TURBINES ARABELLE : UN RACHAT SOUS DÉPENDANCE AMÉRICAINE
EDF a annoncé, le 31 mai 2024, l’acquisition des activités nucléaires de General Electric (GE) dix ans après leur vente à ce géant américain, dans le cadre du rachat d’Alstom Energie. Quoique bienvenu, ce retour apparent sous contrôle français présente des menaces problématiques pour la souveraineté industrielle de la France.
Une communication savamment orchestrée
Parmi ces activités de GE, on trouve notamment la production à Belfort des turbines à vapeur Arabelle, les plus puissantes du monde, utilisées dans les centrales classiques et EPR. L’annonce a été officialisée en fanfare le 30 mai 2024 par le Président de la République.
Annoncé en février 2022, le projet aura mis deux ans à aboutir, le temps pour GE et EDF de se mettre d’accord sur les modalités de vente, en particulier du fait des contrats passés par la Russie pour l’achat de ces mêmes turbines Arabelle, remis en cause par les Etats-Unis. Mais, selon E. Macron, « ces problèmes étaient sur la table et [ils] ont été réglés » sans que ne soit toutefois précisée par l’Élysée l’issue de ces négociations.
Un retour apparent dans le giron français
Ce rachat par EDF atteste du retour dans le giron français d’un savoir-faire et d’une industrie stratégiques, utiles à l’ensemble des projets nucléaires (concernant le parc actuel comme les centrales à venir). Ce rachat constitue donc une bonne nouvelle pour la filière nucléaire hexagonale et toute l’industrie française.
Une mise sous dépendance américaine bien réelle
Cependant, plusieurs menaces pèsent sur ce rachat. D’abord parce qu’il ne concerne que l’industrie nucléaire, en laissant de côté les activités de l’ancien périmètre d’Alstom Energie liées à l’hydraulique, l’éolien, les réseaux électriques ou le gaz.
Ensuite, le passage d’Alstom Energie sous contrôle américain s’est accompagné de changements d’un ensemble de composants dans les équipements. La technologie Arabelle elle-même intègre dorénavant un contrôle-commande appartenant à GE, et donc américain : tant qu’une alternative n’aura pas été mis en place, les projets d’exportation français seront donc contraints à une validation américaine (procédure ITAR).

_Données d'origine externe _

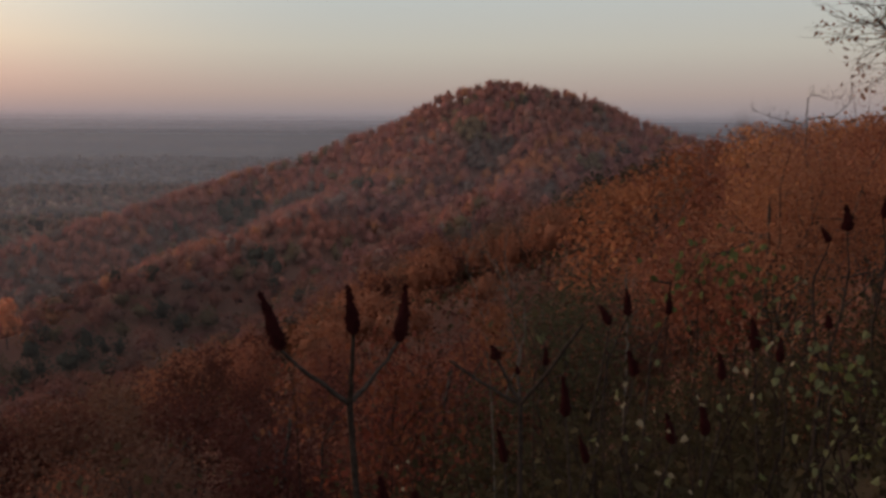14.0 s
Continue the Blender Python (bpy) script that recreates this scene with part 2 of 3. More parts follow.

Enfin, la moitié des commandes de turbines émane de l’énergéticien russe Rosatom. Ce dernier est l’un des acteurs majeurs de la construction de centrales nucléaires à l’international et sous le coup de sanctions américaines et européennes. Dans le cas probable où les autorités américaines s’opposeraient à l’exportation de turbines Arabelle vers la Russie, l’usine de Belfort se verrait donc amputée de ses contrats les plus importants, alors qu’elle doit vendre au moins deux turbines par an pour être rentable.
Au-delà du rachat, des investissements doivent être lancés au plus vite pour désensibiliser les turbines Arabelle des technologies américaines et ainsi recouvrer notre souveraineté dans leur utilisation et leur commercialisation.
De désastreuses coupes dans les effectifs
Vient enfin le versant de l’emploi et des compétences. Lors de l’achat sous condition d’Alstom Energie la lettre d’engagement signée entre l’État et General Electric obligeait ce dernier à investir à Belfort, soit en recrutant significativement (1000 postes) ou par un autre moyen. Alstom Energie comptait alors 20.000 employés. Certes, pour non-respect de cet engagement, GE a dû s’acquitter en 2019 d’une amende de 50 millions d’euros (soit environ 0,07% de son chiffre d’affaires). Entre-temps, le court-termisme de la direction a créé de sérieuses difficultés financières : dix ans plus tard, le site compte moins de dix mille employés, dont beaucoup en préretraite, résultat des différents plans de sauvegarde de l’emploi et délocalisations.
Cette hémorragie a également eu un impact économique sur la zone, qui a perdu plus de 6 000 habitants ainsi que sur le tissu industriel de sous-traitance qui l’irriguait. Enfin, ces années de sous-investissement dans l’outil productif ont significativement affaibli ses capacités industrielles.
Tout cela étant dit, EDF achète ces activités… deux fois plus cher qu’elles ont été vendues.
Pour une utilisation plus ferme du décret Montebourg
L’Engagement salue ce rachat et alerte sur ces limites pour la souveraineté industrielle française. Cette affaire Alstom doit servir d’exemple aux futurs gouvernements sur les précautions à prendre lors de la cession d’une entreprise stratégique française à un investisseur étranger. Nous prônons une utilisation plus ferme par l’État du décret Montebourg sur le contrôle des investissements étrangers en France.